## start

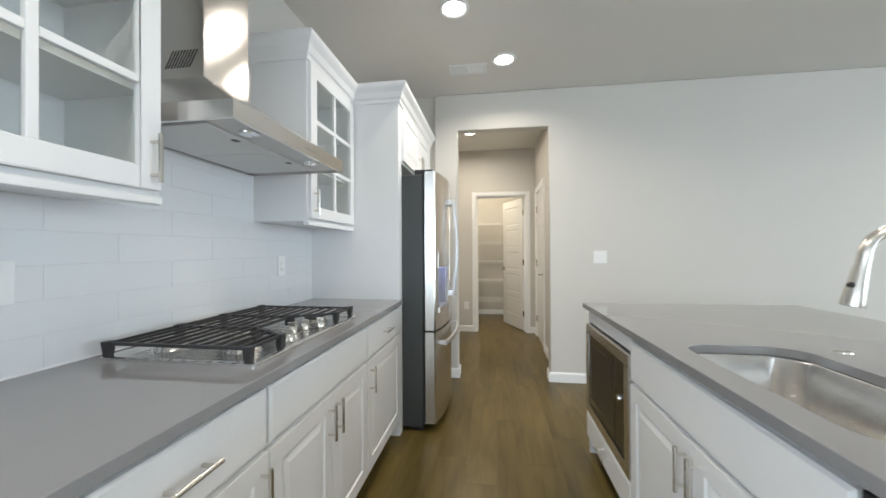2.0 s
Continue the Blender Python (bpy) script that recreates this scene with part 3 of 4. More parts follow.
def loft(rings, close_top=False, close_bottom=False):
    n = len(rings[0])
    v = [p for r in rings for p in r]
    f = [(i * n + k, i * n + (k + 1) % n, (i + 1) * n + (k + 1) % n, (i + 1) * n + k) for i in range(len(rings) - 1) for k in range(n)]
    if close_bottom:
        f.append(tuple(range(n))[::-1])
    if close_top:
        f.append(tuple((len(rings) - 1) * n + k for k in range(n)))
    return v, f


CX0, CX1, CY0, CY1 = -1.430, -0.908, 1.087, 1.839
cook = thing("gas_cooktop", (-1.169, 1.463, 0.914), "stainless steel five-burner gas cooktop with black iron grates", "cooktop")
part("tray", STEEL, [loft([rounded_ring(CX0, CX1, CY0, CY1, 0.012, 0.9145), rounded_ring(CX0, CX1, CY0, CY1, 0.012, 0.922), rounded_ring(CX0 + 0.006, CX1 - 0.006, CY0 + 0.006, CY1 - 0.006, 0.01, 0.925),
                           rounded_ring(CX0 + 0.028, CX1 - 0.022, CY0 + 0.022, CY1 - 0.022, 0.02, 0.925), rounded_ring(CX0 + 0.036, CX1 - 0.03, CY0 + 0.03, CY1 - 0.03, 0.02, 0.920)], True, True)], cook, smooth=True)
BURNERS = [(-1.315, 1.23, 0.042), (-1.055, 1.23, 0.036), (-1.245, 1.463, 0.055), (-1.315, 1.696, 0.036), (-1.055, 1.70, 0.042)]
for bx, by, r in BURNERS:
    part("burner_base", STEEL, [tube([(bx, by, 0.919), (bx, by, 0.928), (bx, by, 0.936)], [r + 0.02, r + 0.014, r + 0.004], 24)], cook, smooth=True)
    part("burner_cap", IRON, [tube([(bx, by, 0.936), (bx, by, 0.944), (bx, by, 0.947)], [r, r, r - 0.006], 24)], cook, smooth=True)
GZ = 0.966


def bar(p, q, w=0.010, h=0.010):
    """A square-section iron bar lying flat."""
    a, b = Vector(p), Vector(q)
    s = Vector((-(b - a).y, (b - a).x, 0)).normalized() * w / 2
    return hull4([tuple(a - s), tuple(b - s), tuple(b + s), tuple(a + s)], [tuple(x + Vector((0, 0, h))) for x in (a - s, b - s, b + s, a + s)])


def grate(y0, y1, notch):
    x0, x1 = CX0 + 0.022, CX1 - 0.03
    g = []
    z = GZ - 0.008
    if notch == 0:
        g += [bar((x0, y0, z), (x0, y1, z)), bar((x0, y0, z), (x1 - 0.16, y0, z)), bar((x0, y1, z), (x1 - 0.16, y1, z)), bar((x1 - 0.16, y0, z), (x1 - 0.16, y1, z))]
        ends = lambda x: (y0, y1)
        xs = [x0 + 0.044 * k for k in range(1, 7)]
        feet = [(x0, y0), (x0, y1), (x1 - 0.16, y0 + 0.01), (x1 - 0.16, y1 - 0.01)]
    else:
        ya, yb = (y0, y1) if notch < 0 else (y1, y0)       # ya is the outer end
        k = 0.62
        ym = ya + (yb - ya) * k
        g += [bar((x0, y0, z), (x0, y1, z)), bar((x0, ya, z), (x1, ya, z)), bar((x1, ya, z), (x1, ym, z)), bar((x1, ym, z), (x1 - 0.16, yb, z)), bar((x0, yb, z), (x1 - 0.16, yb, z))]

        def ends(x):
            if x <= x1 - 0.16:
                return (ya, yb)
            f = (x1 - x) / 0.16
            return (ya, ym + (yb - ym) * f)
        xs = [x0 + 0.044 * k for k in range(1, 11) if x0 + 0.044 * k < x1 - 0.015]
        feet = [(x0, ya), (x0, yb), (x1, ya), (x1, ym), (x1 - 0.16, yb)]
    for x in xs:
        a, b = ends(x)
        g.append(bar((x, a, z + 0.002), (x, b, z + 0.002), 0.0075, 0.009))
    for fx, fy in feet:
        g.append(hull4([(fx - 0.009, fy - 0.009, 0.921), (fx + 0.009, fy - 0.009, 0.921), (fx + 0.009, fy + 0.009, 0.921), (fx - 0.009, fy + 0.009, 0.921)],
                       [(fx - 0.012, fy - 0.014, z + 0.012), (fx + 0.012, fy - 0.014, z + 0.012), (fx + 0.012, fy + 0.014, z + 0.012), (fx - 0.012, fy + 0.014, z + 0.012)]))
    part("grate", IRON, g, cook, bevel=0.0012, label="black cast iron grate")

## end

## INSTRUCTIONS TO FOLLOW
Every line from the top of the material above through the line with "return v, f" should be duplicated exactly, please; leave out the pictures.

## RESPONSE TO THIS TASK
2.0 s
Continue the Blender Python (bpy) script that recreates this scene with part 3 of 4. More parts follow.
def loft(rings, close_top=False, close_bottom=False):
    n = len(rings[0])
    v = [p for r in rings for p in r]
    f = [(i * n + k, i * n + (k + 1) % n, (i + 1) * n + (k + 1) % n, (i + 1) * n + k) for i in range(len(rings) - 1) for k in range(n)]
    if close_bottom:
        f.append(tuple(range(n))[::-1])
    if close_top:
        f.append(tuple((len(rings) - 1) * n + k for k in range(n)))
    return v, f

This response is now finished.